Il fait observer que toute procédure pénale engagée aux Pays-Bas doit
tenir dûment compte des principes énoncés à l'article 6 de la Convention
européenne des droits de l'homme, notamment l'obligation d'éviter tout
retard excessif dans la procédure.
L'examen de l'affaire par le Comité
6.1 Avant d'examiner les faits incriminés dans une communication, le
Comité pour l'élimination de la discrimination raciale doit, conformément
à l'article 91 de son règlement intérieur, décider si la communication
est ou non recevable au regard de la Convention. En vertu du paragraphe
7 de l'article 94, le Comité peut, dans des cas appropriés et avec le
consentement des parties concernées, examiner conjointement la recevabilité
d'une communication et son bien-fondé.

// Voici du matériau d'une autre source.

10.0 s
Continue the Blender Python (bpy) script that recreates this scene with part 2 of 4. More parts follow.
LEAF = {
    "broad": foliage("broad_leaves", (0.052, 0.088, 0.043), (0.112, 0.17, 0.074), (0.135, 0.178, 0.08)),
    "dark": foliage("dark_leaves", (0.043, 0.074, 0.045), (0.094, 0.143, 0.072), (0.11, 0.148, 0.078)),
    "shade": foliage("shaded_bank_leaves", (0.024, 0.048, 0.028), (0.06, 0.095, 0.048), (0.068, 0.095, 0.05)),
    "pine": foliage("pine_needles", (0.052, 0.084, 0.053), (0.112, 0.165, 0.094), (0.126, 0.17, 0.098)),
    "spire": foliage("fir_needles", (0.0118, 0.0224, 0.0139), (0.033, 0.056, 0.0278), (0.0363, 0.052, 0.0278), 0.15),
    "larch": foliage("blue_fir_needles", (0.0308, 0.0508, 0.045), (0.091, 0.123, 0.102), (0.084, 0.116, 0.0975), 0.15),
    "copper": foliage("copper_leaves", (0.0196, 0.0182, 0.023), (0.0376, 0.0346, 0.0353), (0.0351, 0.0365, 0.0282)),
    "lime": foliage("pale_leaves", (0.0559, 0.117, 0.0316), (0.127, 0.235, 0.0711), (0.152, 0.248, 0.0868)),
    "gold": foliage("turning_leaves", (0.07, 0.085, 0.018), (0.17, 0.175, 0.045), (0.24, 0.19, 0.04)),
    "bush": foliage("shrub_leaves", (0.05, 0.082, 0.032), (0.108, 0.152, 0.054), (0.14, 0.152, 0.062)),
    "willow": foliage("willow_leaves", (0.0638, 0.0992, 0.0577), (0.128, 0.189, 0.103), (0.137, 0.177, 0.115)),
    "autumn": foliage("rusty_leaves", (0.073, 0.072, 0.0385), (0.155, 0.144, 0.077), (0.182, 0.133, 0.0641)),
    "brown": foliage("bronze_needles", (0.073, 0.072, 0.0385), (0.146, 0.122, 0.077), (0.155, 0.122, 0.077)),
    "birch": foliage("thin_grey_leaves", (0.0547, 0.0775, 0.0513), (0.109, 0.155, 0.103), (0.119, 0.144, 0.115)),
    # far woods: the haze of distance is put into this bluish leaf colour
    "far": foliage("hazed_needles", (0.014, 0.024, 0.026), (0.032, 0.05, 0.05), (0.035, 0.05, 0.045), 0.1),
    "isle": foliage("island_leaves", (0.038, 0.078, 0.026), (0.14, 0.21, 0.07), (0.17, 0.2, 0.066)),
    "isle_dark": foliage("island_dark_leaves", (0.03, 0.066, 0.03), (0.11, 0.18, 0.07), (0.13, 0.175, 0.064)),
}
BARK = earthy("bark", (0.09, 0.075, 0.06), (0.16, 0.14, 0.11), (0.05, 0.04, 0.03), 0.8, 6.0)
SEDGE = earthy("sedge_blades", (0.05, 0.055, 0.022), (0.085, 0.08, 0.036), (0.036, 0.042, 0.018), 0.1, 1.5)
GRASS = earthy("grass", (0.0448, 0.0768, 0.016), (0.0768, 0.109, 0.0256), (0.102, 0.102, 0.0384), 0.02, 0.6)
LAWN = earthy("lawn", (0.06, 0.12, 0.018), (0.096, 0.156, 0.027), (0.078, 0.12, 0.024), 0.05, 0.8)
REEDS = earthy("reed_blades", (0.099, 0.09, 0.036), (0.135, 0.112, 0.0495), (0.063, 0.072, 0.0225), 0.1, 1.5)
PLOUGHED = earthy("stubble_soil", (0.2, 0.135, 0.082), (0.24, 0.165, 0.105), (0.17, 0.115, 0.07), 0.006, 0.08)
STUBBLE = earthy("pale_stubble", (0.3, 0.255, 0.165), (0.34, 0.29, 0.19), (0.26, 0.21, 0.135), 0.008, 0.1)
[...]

Le Comité note que l'Etat partie
ne conteste pas la recevabilité de la communication et qu'il a formulé
des observations détaillées sur le fond de l'affaire. Etant donné les
circonstances, le Comité décide d'examiner conjointement la recevabilité
et le bien-fondé de la communication.
6.2 Le Comité s'est assuré, comme il est tenu de le faire conformément
à l'article 91 de son règlement intérieur, que la communication répond
aux critères de recevabilité énoncés dans ce même article. Il déclare
en conséquence la communication recevable.
6.3 Le Comité constate, d'après les renseignements dont il dispose, que
les remarques faites et les menaces proférées les 8 et 9 août 1989 à l'encontre
de L. K. constituent une incitation à la discrimination raciale et à des
actes de violence contre des personnes d'une autre couleur ou d'une autre
origine ethnique, en violation des dispositions de l'article 4 a) de la
Convention internationale sur l'élimination de toutes les formes de discrimination
raciale, et que les enquêtes menées par les services de police et les
autorités de justice sur les incidents survenus ont été incomplètes.

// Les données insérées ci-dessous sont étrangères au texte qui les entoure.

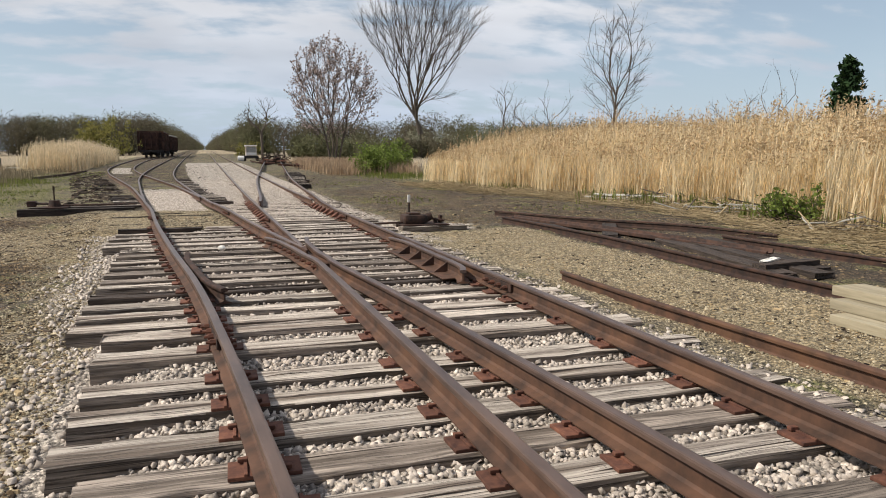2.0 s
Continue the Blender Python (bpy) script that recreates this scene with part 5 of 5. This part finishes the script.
def low_switch_stand(x, y, z):
    """A squat rounded case on two grey timbers, a short mast with a pale tip and the latch posts of its lever."""
    for k, dy in enumerate((-0.32, 0.3)):
        tie(2.2 + 0.06 * k, x + 0.95 - 0.2 * k, y + dy, z, dark=False, turn=0.6, group="head blocks", label="long grey head block timber under a switch stand", seed=211 + k, width=0.24)
    root = tagged(new("switch_stand"), "black iron switch stand with a short pale-tipped mast", "switch stand")
    root.location = (x, y, z)
    bm = bmesh.new()
    box(bm, -0.28, 0.62, -0.3, 0.34, 0, 0.025, 0.006)
    part("base_plate", bm, M_OLDIRON, root)
    bm = bmesh.new()
    box(bm, -0.22, 0.24, -0.2, 0.22, 0.02, 0.2, 0.07)
    box(bm, -0.12, 0.1, -0.14, 0.14, 0.19, 0.235, 0.02)
    part("housing", bm, M_OLDIRON, root)
    bm = bmesh.new()
    r0 = bmesh.ops.create_cone(bm, segments=14, radius1=0.085, radius2=0.07, depth=0.14, cap_ends=True)
    bmesh.ops.rotate(bm, verts=r0["verts"], cent=(0, 0, 0), matrix=Euler((0, radians(70), 0)).to_matrix())
    bmesh.ops.translate(bm, verts=r0["verts"], vec=(0.28, -0.03, 0.14))
    part("hub", bm, M_OLDIRON, root)
    bm = bmesh.new()
    rod(bm, (-0.08, 0.02, 0.2), (-0.08, 0.02, 0.44), 0.024, n=8)
    part("mast", bm, M_TIEDARK, root)
    bm = bmesh.new()
    box(bm, -0.105, -0.055, -0.005, 0.045, 0.42, 0.56, 0.006)
    part("mast_tip", bm, M_PALE, root, "pale weathered mast tip")
    bm = bmesh.new()
    rod(bm, (0.3, -0.05, 0.12), (0.58, -0.08, 0.07), 0.022, n=8)
    part("lever", bm, M_OLDIRON, root, "short throw lever")
    for px, h in ((0.44, 0.11), (0.54, 0.17)):
        bm = bmesh.new()
        box(bm, px - 0.03, px + 0.03, -0.02, 0.1, 0.02, h, 0.012)
        part("latch_post", bm, M_OLDIRON, root)
    bm = bmesh.new()
    rod(bm, (-0.2, 0.0, 0.05), (-0.98, 0.02, 0.03), 0.02)
    part("throw_rod", bm, M_OLDIRON, root)


low_switch_stand(2.56, 11.86, 0.0)


# ---- loose things in the yard ----
def laid_rail(pts, z, label, mat=M_RUST, roll=False):
    prof = RAIL if not roll else [(h - 0.07, 0.068 + a) for a, h in RAIL]
    line = spline(pts, 0.4)
    if roll:
        v, f = sweep(line, prof, z)
        return tagged(mesh_object("loose_rail", v, f, mat), label, "rail", "loose rails")
    v, f = sweep(line, BASE, z)
    ob = tagged(mesh_object("loose_rail", v, f, mat), label, "rail", "loose rails")
    v, f = sweep(line, HEAD, z)
    mesh_object("rail_head", v, f, mat, ob)
    return ob


laid_rail([(2.75, -4), (2.62, 1), (2.53, 4), (2.55, 5.75)], -0.1, "rusted spare rail lying loose on tan gravel")
laid_rail([(4.62, -2), (4.62, 4.2), (4.72, 6.5), (4.8, 9), (4.68, 12.6)], -0.1, "dark rusted old rail lying on cinders", M_OLDIRON)
laid_rail([(6.7, -3), (6.7, 5), (6.62, 8.2)], -0.1, "dark old rail lying near the reeds", M_OLDIRON)
laid_rail([(5.15, 14.2), (6.1, 11.8), (7.2, 9.9), (7.5, 8.0)], -0.1, "dark bent old rail lying across the cinders", M_OLDIRON)
laid_rail([(5.1, 13.1), (5.7, 9.6), (6.1, 6.6)], -0.1, "dark thin old rail lying among timbers", M_OLDIRON, True)
laid_rail([(-9.4, 40.5), (-8.7, 47), (-8.4, 52)], -0.12, "dark old rail lying along the grassy bank edge", M_OLDIRON)


def loose_timber(x, y, length, turn, z, label, mat, width=0.22, thick=0.16, name="loose_timber", group="loose timbers", seed=1, tilt=0.0):
    ob = new(name, tie_mesh(name, length, mat, seed, width, thick))
    ob.location, ob.rotation_euler = (x, y, z + thick), (0, radians(tilt), radians(turn))
    return tagged(ob, label, "timber", group)


for k, (tx, ty, ln, tn, zz) in enumerate(((5.1, 5.2, 3.6, 78, -0.1), (5.45, 5.0, 4.2, 80, -0.09), (5.8, 5.4, 3.4, 76, -0.1), (5.3, 9.4, 2.4, 60, -0.1), (6.2, 9.0, 2.0, 100, -0.11), (5.0, 9.8, 2.6, 84, -0.11))):
    loose_timber(tx, ty, ln, tn, zz, "dark old plank lying on cinders between old rails", M_TIEDARK, 0.26, 0.07, seed=300 + k)
loose_timber(5.0, 5.55, 1.0, 10, -0.1, "short dark timber block lying among old rails", M_TIEDARK, 0.2, 0.13, seed=310)
loose_timber(5.1, 5.6, 0.5, 30, 0.03, "short white board on a dark block", M_WHITEPLANK, 0.09, 0.02, name="white_board", group="", seed=311)
# sawn beams in a stepped stack
for k, (bx0, by0, bz) in enumerate(((3.93, 3.28, -0.1), (4.11, 3.46, 0.0), (4.27, 3.6, 0.1))):
    if k:
        bz = -0.1 + 0.085 * k
    bm = bmesh.new()
    box(bm, -0.17, 0.17, -5.0, 0, 0, 0.082, 0.008)
    o = part("sawn_beam", bm, M_LUMBER)
    o.location, o.rotation_euler = (bx0, by0, bz), (0, 0, radians(-2))
    tagged(o, "tan sawn beam in a stepped stack on gravel", "beam", "stacked beams")
# bleached boards at the reeds
for k in range(3):
    loose_timber(9.9 + 0.1 * k, 19.2 - 0.35 * k, 1.7, -68 + 6 * k, -0.1 + 0.09 * k, "bleached grey board lying at the reed edge", M_GREYPLANK, 0.2, 0.05, name="grey_board", group="bleached boards", seed=320 + k)
# pale boards in the grass
for k, (px, py, tn, ln) in enumerate(((-14.4, 50.5, -8, 1.5), (-16.6, 67.5, -4, 1.4), (-11.9, 37.2, -12, 0.5))):
    loose_timber(px, py, ln, tn, ground_z(px, py) + 0.12, "white board lying in the grass", M_WHITEPLANK, 0.25, 0.12, name="white_board", group="white boards", seed=330 + k)


def beam_pile():
    """A heap of old iron beams and timbers at the edge of the brush."""
    rng = random.Random(17)
    root = tagged(new("beam_pile"), "pile of rusted iron beams and dark timbers by the brush", "scrap heap")
    z0 = ground_z(-7.4, 13) - 0.02
    root.location = (0, 0, z0)
    def channel(px, py, pz, ln, deep, wide, turn, mat, web=0.03, tilt=0.0):
        """A channel lying with its open side towards the track."""
        bm = bmesh.new()
        m = Matrix.Translation((px, py, pz)) @ Euler((0, radians(tilt), radians(-90 + turn))).to_matrix().to_4x4()
        box(bm, 0, ln, -web, 0, 0, deep, 0.004, m)
        box(bm, 0, ln, -web, wide, deep, deep + web, 0.004, m)
        box(bm, 0, ln, -web, wide, -web, 0, 0.004, m)
        part("beam", bm, mat, root)

    # two deep channels on edge, stacked timbers inside and behind them
    channel(-6.95, 14.2, 0.16, 6.4, 0.25, 0.12, -4, M_OLDIRON)
    # lower channel in the dark timber colour, to paint in the shade down there
    channel(-6.85, 13.6, 0.02, 5.2, 0.13, 0.12, -2, M_TIEDARK, tilt=1)
    rows = [(-7.25, 14.0, 6.2, 0.0, 0.34, M_TIEDARK), (-7.62, 14.2, 6.0, 0.0, 0.36, M_TIEDARK), (-8.02, 14.0, 6.0, -0.02, 0.36, M_OLDIRON), (-8.4, 14.1, 5.6, -0.02, 0.34, M_TIEDARK),
            (-7.3, 13.9, 5.8, 0.28, 0.2, M_OLDIRON), (-7.55, 14.25, 5.6, 0.29, 0.18, M_RUST), (-7.85, 13.8, 5.4, 0.28, 0.2, M_TIEDARK), (-8.2, 14.0, 5.4, 0.26, 0.22, M_OLDIRON),
            (-6.72, 12.9, 4.2, -0.03, 0.14, M_TIEDARK)]
    for px, py, ln, pz, s, mat in rows:
        bm = bmesh.new()
        m = Matrix.Translation((px, py, pz)) @ Euler((0, radians(rng.uniform(-0.6, 1.0)), radians(-93 + rng.uniform(-2, 2)))).to_matrix().to_4x4()
        box(bm, 0, ln, -s / 2, s / 2, 0, s * 0.82, 0.012, m)
        part("beam", bm, mat, root)
    # dark rubble of broken timber ends, added along the foot to stand for shade
    for k in range(16):
        bm = bmesh.new()
        m = Matrix.Translation((rng.uniform(-6.75, -6.35), rng.uniform(9.6, 13.3), rng.uniform(-0.04, 0.06))) @ Euler((rng.uniform(-0.4, 0.4), radians(rng.uniform(-14, 14)), 1.5 + rng.uniform(-0.7, 0.7))).to_matrix().to_4x4()
        q = rng.uniform(0.06, 0.11)
        box(bm, -rng.uniform(0.25, 0.6), rng.uniform(0.25, 0.5), -q, q, 0, q * 1.5, 0.015, m)
        part("timber_end", bm, M_TIEDARK, root)
    # bent bars and slats leaning on the front
    for y0, y1, h in ((13.5, 12.2, 0.12), (13.2, 11.2, 0.2), (12.4, 11.0, 0.3), (12.9, 11.9, 0.06)):
        bm = bmesh.new()
        rod(bm, (-6.5, y0, 0.03), (-6.62, (y0 + y1) / 2, h + 0.06), 0.022, n=6)
        rod(bm, (-6.62, (y0 + y1) / 2, h + 0.06), (-6.7, y1, h), 0.022, n=6)
        part("bar", bm, M_RUST, root)
    for k in range(9):
        bm = bmesh.new()
        px, py = rng.uniform(-8.6, -7.2), rng.uniform(10.5, 14.2)
        m = Matrix.Translation((px, py, rng.uniform(0.2, 0.46))) @ Euler((0, radians(rng.uniform(-8, 8)), rng.uniform(-0.6, 0.6))).to_matrix().to_4x4()
        box(bm, -0.7, 0.7, -0.09, 0.09, 0, 0.13, 0.012, m)
        part("beam", bm, rng.choice((M_OLDIRON, M_TIEDARK)), root)
    for k in range(12):
        bm = bmesh.new()
        rod(bm, (rng.uniform(-8.4, -6.7), rng.uniform(10, 14.4), rng.uniform(0.05, 0.3)), (rng.uniform(-8.4, -6.5), rng.uniform(10, 14.6), rng.uniform(0.03, 0.4)), 0.012, n=5)
        part("bar", bm, M_STRAW if k % 2 else M_OLDIRON, root)
    bm = bmesh.new()
    box(bm, -6.98, -6.82, 13.72, 14.19, 0.441, 0.455, 0.003)
    part("pale_cap", bm, M_PALE, root, "pale painted end cap")


beam_pile()


def fence():
    root = tagged(new("rail_fence"), "low weathered rail fence across the grass", "fence")
    a, b = np.array([-26.5, 56.0]), np.array([-19.8, 80.0])
    n = 13
    prev = None
    for k in range(n):
        p = a + (b - a) * k / (n - 1)
        z = ground_z(*p)
        bm = bmesh.new()
        rod(bm, (p[0], p[1], z - 0.1), (p[0], p[1], z + 0.85), 0.08, 0.07)
        part("post", bm, M_FENCE, root)
        if prev is not None:
            bm = bmesh.new()
            for h in (0.72,):
                q0, q1 = Vector((prev[0], prev[1], prev[2] + h)), Vector((p[0], p[1], z + h))
                d = (q1 - q0).length
                m = Matrix.Translation(q0) @ (q1 - q0).to_track_quat("X", "Z").to_matrix().to_4x4()
                box(bm, 0, d, -0.03, 0.03, -0.13, 0.13, 0.01, m)
            part("rail_board", bm, M_FENCE, root)
        prev = (p[0], p[1], z)


fence()
# small finds on the bed
stone = bmesh.new()
bmesh.ops.create_icosphere(stone, subdivisions=2, radius=0.055)
for v in stone.verts:
    v.co *= 1 + 0.16 * noise.noise(v.co * 25)
    v.co.z *= 0.7
o = part("white_rock", stone, M_WHITEPLANK, smooth=False)
o.location = (-0.96, 9.1, 0.03)
tagged(o, "single white rock lying on a tie", "rock")
bm = bmesh.new()
box(bm, -0.045, 0.045, -0.02, 0.02, 0, 0.008, 0.002)
o = part("yellow_scrap", bm, M_YELLOW)
o.location = (-1.22, 12.42, -0.07)
tagged(o, "small faded yellow scrap lying in ballast", "scrap")
bm = bmesh.new()
box(bm, -0.09, 0.09, -0.035, 0.035, 0, 0.012, 0.003)
o = part("wood_splinter", bm, M_TIE)
o.location, o.rotation_euler = (-0.62, 7.9, 0.004), (0, 0, 0.6)
tagged(o, "grey wood splinter lying on a tie", "splinter")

6.4 Le Comité n'accepte pas l'affirmation selon laquelle l'adoption d'une
législation qualifiant la discrimination raciale d'acte délictueux signifie
en elle-même que l'Etat partie s'est pleinement acquitté de ses obligations
en vertu de la Convention.
6.5 Le Comité réitère la position qu'il a adoptée en formulant son opinion
sur la communication No 1/1984 du 10 août 1987 (Yilmaz-Dogan c.

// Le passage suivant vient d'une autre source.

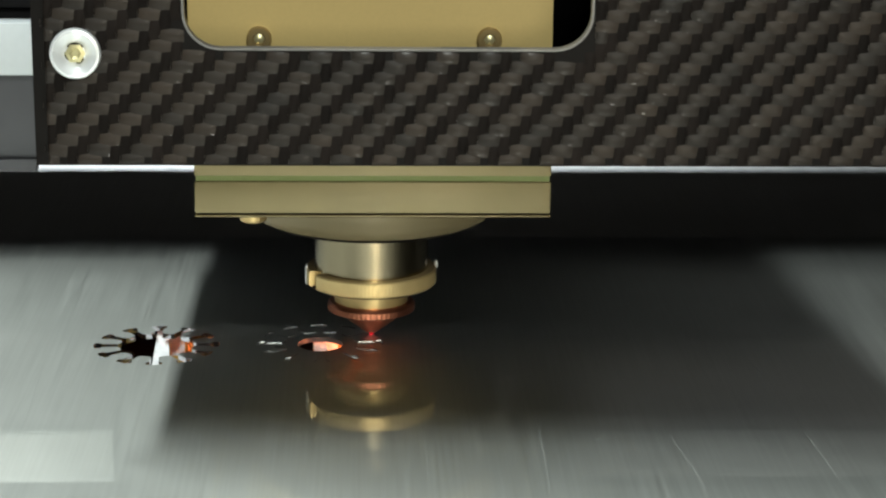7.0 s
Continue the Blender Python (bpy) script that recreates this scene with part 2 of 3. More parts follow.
for x0, y0, x1, y1, width in (
        (0.1526, 0.2200, 0.1523, 0.1810, 0.00014), (0.1531, 0.1260, 0.1523, 0.1057, 0.00012), (0.0510, -0.0900, 0.0496, -0.1600, 0.00007),
        (0.0861, -0.0927, 0.0921, -0.1535, 0.00006), (0.1251, -0.0782, 0.1288, -0.1499, 0.00007), (0.0174, -0.0874, 0.0181, -0.1449, 0.00005),
        (-0.0458, -0.0870, -0.0423, -0.1530, 0.00004), (-0.0958, -0.1008, -0.0981, -0.0401, 0.00005), (0.0665, -0.1092, 0.0671, -0.1108, 0.00022),
        (0.1131, -0.0958, 0.1138, -0.0968, 0.00022), (0.1216, -0.0400, 0.1238, -0.0560, 0.00012), (0.0470, -0.0560, 0.0440, -0.0580, 0.00016), (0.0405, -0.0640, 0.0412, -0.0646, 0.0002)):
    scratch(x0, y0, x1, y1, width)


def slug(name, outline, holes, label):
    ob = part(name, plate_with_holes(outline, holes, -SHEET_T, 0.0), [STEEL_SHEET, DIM_EDGE], None, smooth=0)
    return tagged(ob, label, "cut piece")


KERF = 0.00028
cut_star = slug("cut_star", star(*DISCS[1], shrink=KERF), [ring_points(*DISCS[1], 0.0072, 40)], "star-shaped grey steel piece being cut from the sheet")
fallen_star = slug("cut_star", star(*DISCS[0], shrink=KERF), [ring_points(*DISCS[0], 0.0072, 40)], "star-shaped grey steel piece fallen askew onto a slat")
fallen_star.matrix_world = pose(-0.0935, -0.0040, -0.0064, 4, 14, 12) @ pose(-DISCS[0][0], -DISCS[0][1], 0)
hub_plug = slug("cut_disc", ring_points(*DISCS[1], 0.0071, 40), [ring_points(*DISCS[1], 0.0004, 8)], "small round grey steel piece cut from the sheet")




def kerf_bead(first, count):
    """A run of the metal that the beam melts out between the sheet and the star."""
    a, b = star(*DISCS[1]), star(*DISCS[1], shrink=KERF)
    n = len(a)
    ids = [(first + k) % n for k in range(count + 1)]
    bm = bmesh.new()
    rows = [[bm.verts.new(p) for p in ((*a[i], 0.0), (*b[i], 0.0), (*b[i], -SHEET_T), (*a[i], -SHEET_T))] for i in ids]
    for p, q in zip(rows, rows[1:]):
        for i in range(4):
            bm.faces.new((p[i], p[(i + 1) % 4], q[(i + 1) % 4], q[i]))
    bm.faces.new(rows[0])
    bm.faces.new(rows[-1])
    ob = part("kerf_bead", bm, STEEL_SHEET, None, smooth=0)
    tagged(ob, "thin run of steel melted out along the cut line", "steel bead", "beads of the cut line")
    mx, my = a[ids[count // 2]]
    return ob, math.degrees(math.atan2(my - DISCS[1][1], mx - DISCS[1][0]))


BEADS = [kerf_bead(6 * k, 6) for k in range(22)]


def slat(x):
    thing = empty("support_slat", "light metal support slat with heat-tinted side under the sheet", "slat", "slats of the cutting bed")
    bm = bmesh.new()
    low, sections = -0.038, []
    for k in range(-11, 20):
        y0, y1 = 0.056 * k - 0.048, 0.056 * k + 0.002
        for y, c, w, z in ((y0 - 0.002, 0.0026, 0.0032, -0.012), (y0, 0.0026, 0.0032, -0.0032), (y1, -0.0008, 0.0017, -0.0032), (y1 + 0.002, -0.0008, 0.0017, -0.012)):
            sections.append([bm.verts.new(p) for p in ((x + c - w, y, low), (x + c - w, y, z), (x + c + w, y, z - 0.4 * w), (x + c + w + 0.0014, y, z - 0.014), (x + c + w, y, low))])
    for p, q in zip(sections, sections[1:]):
        for i in range(4):
            f = bm.faces.new((p[i], p[i + 1], q[i + 1], q[i]))
            f.material_index = 0 if i == 1 else 1
    part("toothed_strip", bm, [SLAT, SLAT_SIDE], thing, smooth=0)
    return thing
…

Pays-Bas), selon laquelle "la liberté d'engager des poursuites
en cas d'infraction pénale - que l'on désigne couramment par l'expression
principe d'opportunité - est régie par des considérations d'ordre public
et relève que la Convention ne saurait être interprétée comme défiant
la raison d'être de ce principe. Néanmoins, ce principe doit être appliqué,
dans tous les cas présumés de discrimination raciale, à la lumière des
garanties énoncées dans la Convention".
6.6 Lorsque des menaces de violence raciale sont proférées, en particulier
en public et par un groupe de personnes, l'Etat partie a le devoir d'enquêter
rapidement et diligemment. Dans le cas à l'étude, l'Etat partie a manqué
à ce devoir.
6.7 Le Comité constate que, considérant le peu de cas fait des incidents,
les enquêtes de police et de justice n'ont pas, en l'espèce, permis au
requérant de disposer d'une protection et de voies de recours effectives,
au sens de l'article 6 de la Convention.
6.8 Le Comité recommande à l'Etat partie de revoir sa politique et ses
procédures concernant les décisions d'engager des poursuites dans les
cas d'allégations de discrimination raciale à la lumière de ses obligations
en vertu de l'article 4 de la Convention.
6.9 Le Comité recommande en outre à l'Etat partie d'indemniser le requérant
dans la mesure du préjudice moral subi.
7. Conformément au paragraphe 5 de l'article 95 de son règlement intérieur,
le Comité invite l'Etat partie à l'informer, dans le prochain rapport
périodique qu'il soumettra conformément au paragraphe 1 de l'article 9
de la Convention, des mesures qu'il aura prises pour donner effet aux
recommandations formulées aux paragraphes 6.8 et 6.9 ci-dessus.
Notes
a/ Yilmaz-Dogan v. The Netherlands, Opinion du 10 août 1988, paragraphe
9.4.
b/ D.T. Diop v. France, Opinion of 18 mars 1991, paragraphe 6.4.